INVENTOR OF THE SEWING MACHINE

BIRTHPLACE OF ELIAS HOWE

Amid these humble surroundings the inventor of the sewing machine was born at Spencer, Massachusetts, in 1819.

BEFORE THE WAR

A sewing machine of 1851.

Very different, but also of great value, was the service rendered by Elias Howe of sewing machine fame. There are two stories as to the genesis of this wonderful labor-saving device. One is that it was suggested to Howe by the chance remark of a visitor to the Boston machine shop in which he was employed. The other and more romantic story is that the idea of a machine for sewing garments originated from a desire on Howe’s part to lighten the labor of his wife, who, when he was ill and out of work, was obliged to take in sewing and toil far into the night.

Whichever version is correct, it is certain that in 1843 (Howe was then only twenty-four years old) he set to work in the garret of his father’s home in Cambridge, and about a year later gave to the world a sewing machine that embodied the principal features of the most up-to-date models of the present day. For long, however, the world was reluctant to accept this splendid invention. The tailors of Boston, to whom he first offered it, refused to adopt it, on the ground that it would ruin their business; and later, in New York, there were anti-sewing machine demonstrations, fomented by labor leaders, who failed to realize that in the end labor-saving devices of any real merit were always certain to increase, not decrease, the demand and opportunities for the workingman and workingwoman.

A SEWING MACHINE OF 1860

It has stitched many hundred miles of seam, and is still in good working order.

In the case of the sewing machine the truth of this has long since been demonstrated. Not only has it become a familiar household adjunct, freeing millions of women from the slavery of the needle, and thus most effectively answering the piteous plea of Hood’s “Song of the Shirt,” but it has also brought about a marvelous expansion of the clothing industry. It has in fact created an entirely new and most important branch of that industry,—the ready-made clothing business,—giving employment to hundreds of thousands of people, and providing well patterned and well finished garments at prices undreamed of in other days. Surely Howe, no less than Fulton and Whitney, deserves to be regarded as a benefactor of humanity.

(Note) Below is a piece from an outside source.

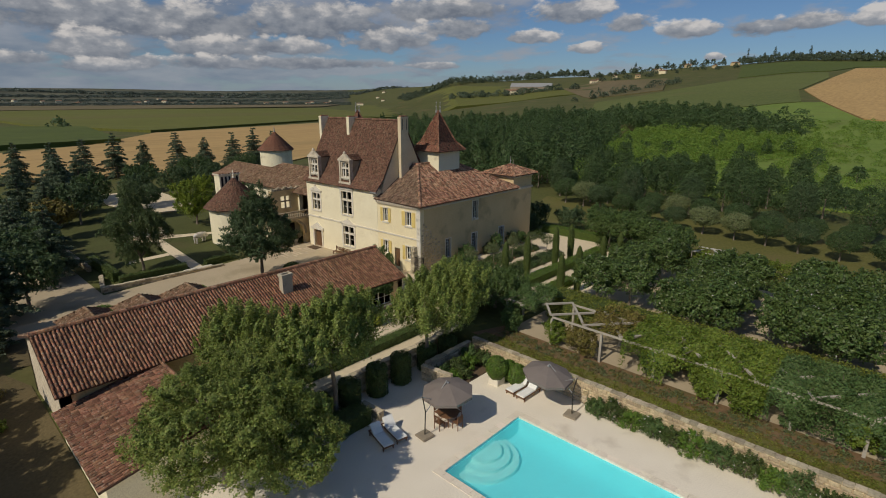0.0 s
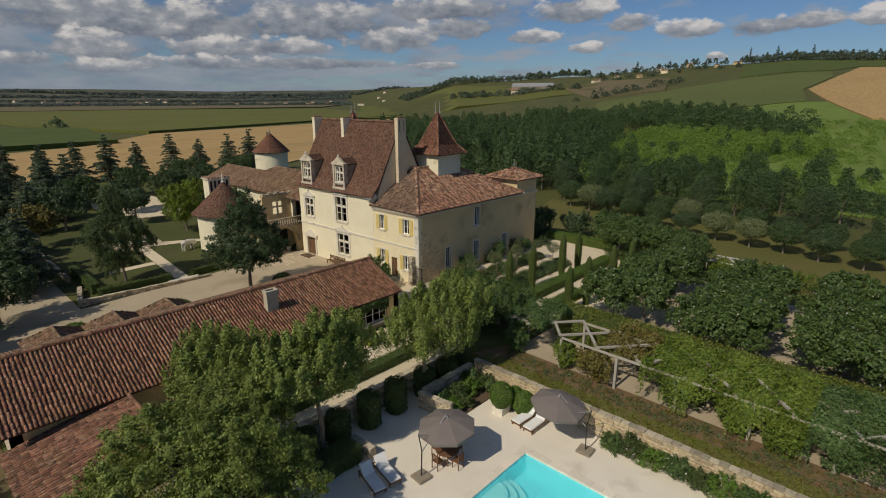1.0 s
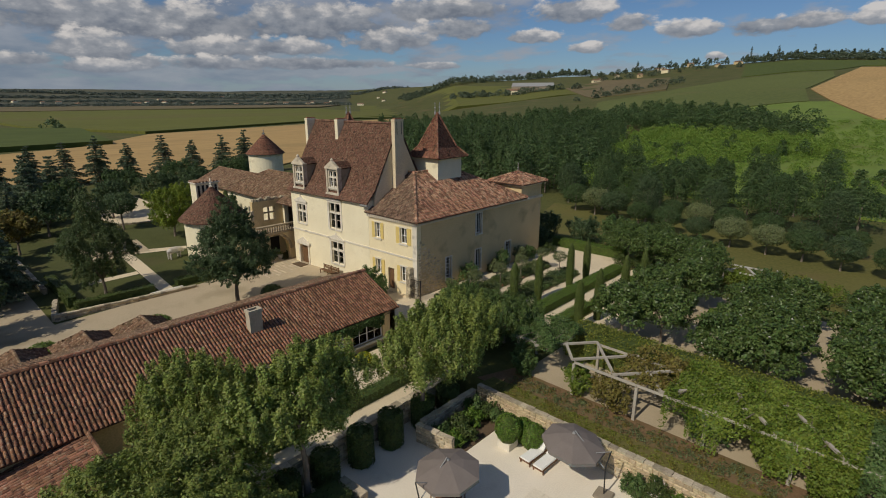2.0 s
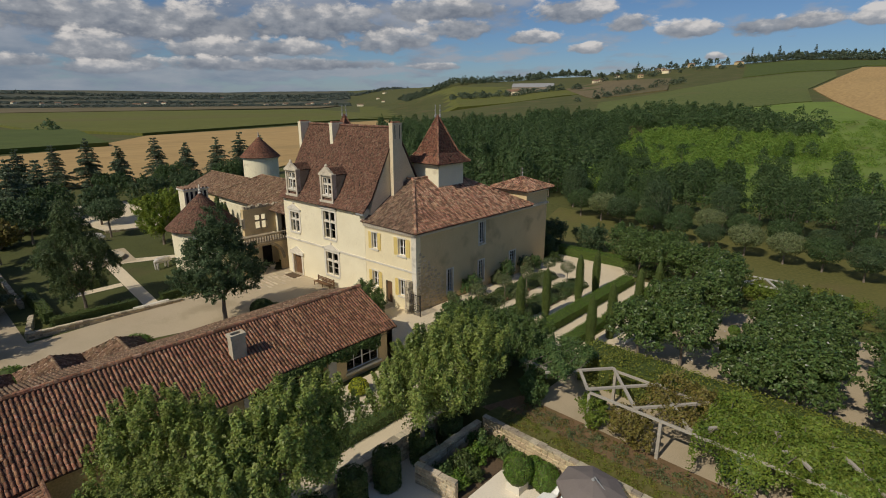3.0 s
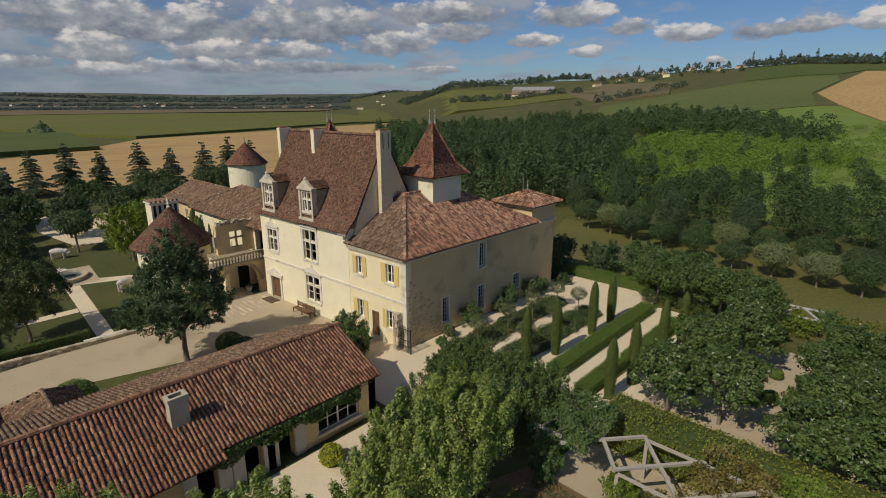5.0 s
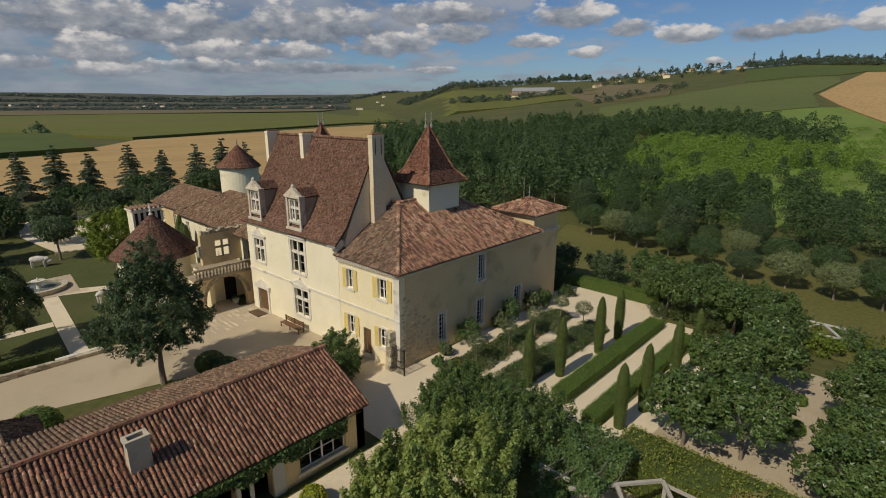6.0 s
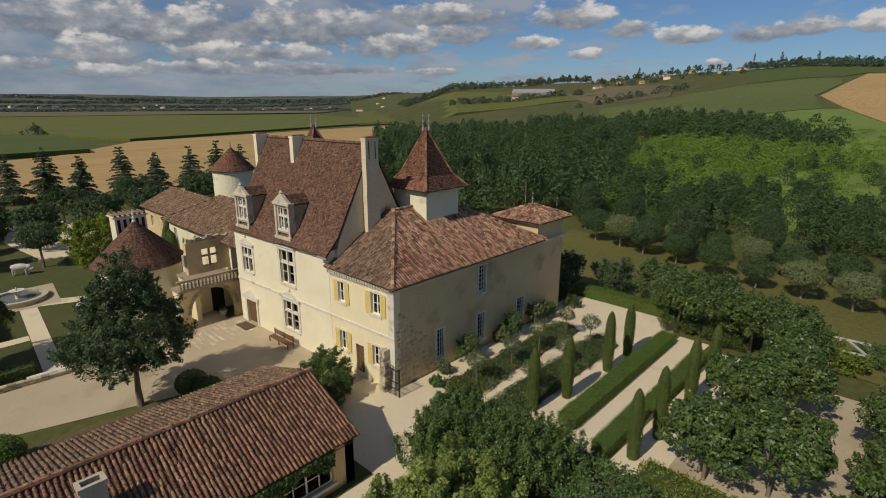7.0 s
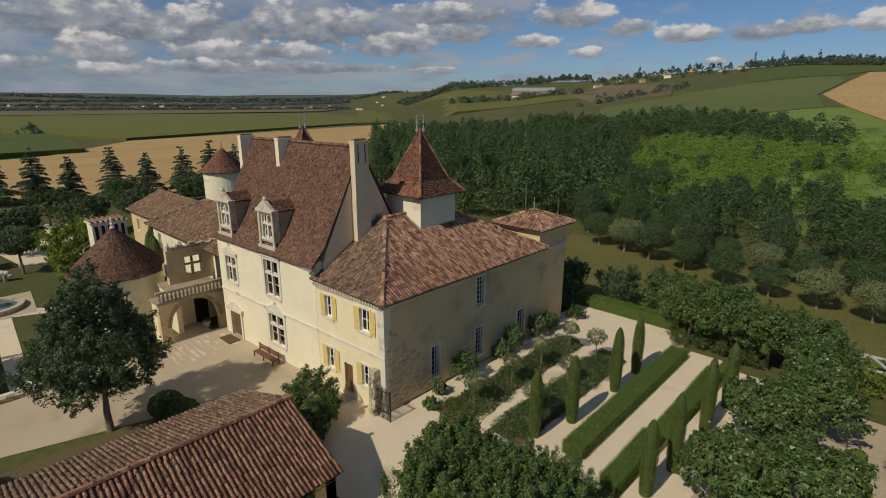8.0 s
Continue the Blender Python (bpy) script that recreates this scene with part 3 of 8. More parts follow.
def hip_roof(parent, x0, y0, x1, y1, z0, apex0, apex1, template, pitch, mat, loose=None, caps=True):
    """Four slopes from a rectangle of eaves to a ridge apex0-apex1 that runs along y (or to one point)."""
    a, b = Vector(apex0), Vector(apex1)
    same = (a - b).length < 0.01
    c = [Vector((x0, y0, z0)), Vector((x1, y0, z0)), Vector((x1, y1, z0)), Vector((x0, y1, z0))]
    slope(parent, "roof_slope", [c[0], c[1], a], template, pitch, mat)
    slope(parent, "roof_slope", [c[1], c[2], a] if same else [c[1], c[2], b, a], template, pitch, mat, loose=loose)
    slope(parent, "roof_slope", [c[2], c[3], b], template, pitch, mat)
    slope(parent, "roof_slope", [c[3], c[0], a] if same else [c[3], c[0], a, b], template, pitch, mat)
    if caps:
        up = Vector((0, 0, 0.06))
        for p, q in ((c[0], a), (c[1], a), (c[2], b), (c[3], b)):
            ridge_caps(parent, p + up, q + up, mat)
        if not same:
            ridge_caps(parent, a + up, b + up, mat)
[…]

So, too, with Samuel F. B. Morse, and Alexander Graham Bell, the one the father of the electric telegraph, the other the inventor of the telephone. If anybody had told Samuel Morse in 1811, when as a youth of twenty he sailed from New York to Liverpool to study painting under Benjamin West, that he would be known to posterity as an inventor rather than as an artist, he would have laughed the prophecy to scorn. But, as has happened to other gifted men, circumstances conspired to turn and fix the thoughts of this brilliant son of New England on problems unconnected with the routine of his daily life, yet appealing to him with such force as to change the whole course of his career.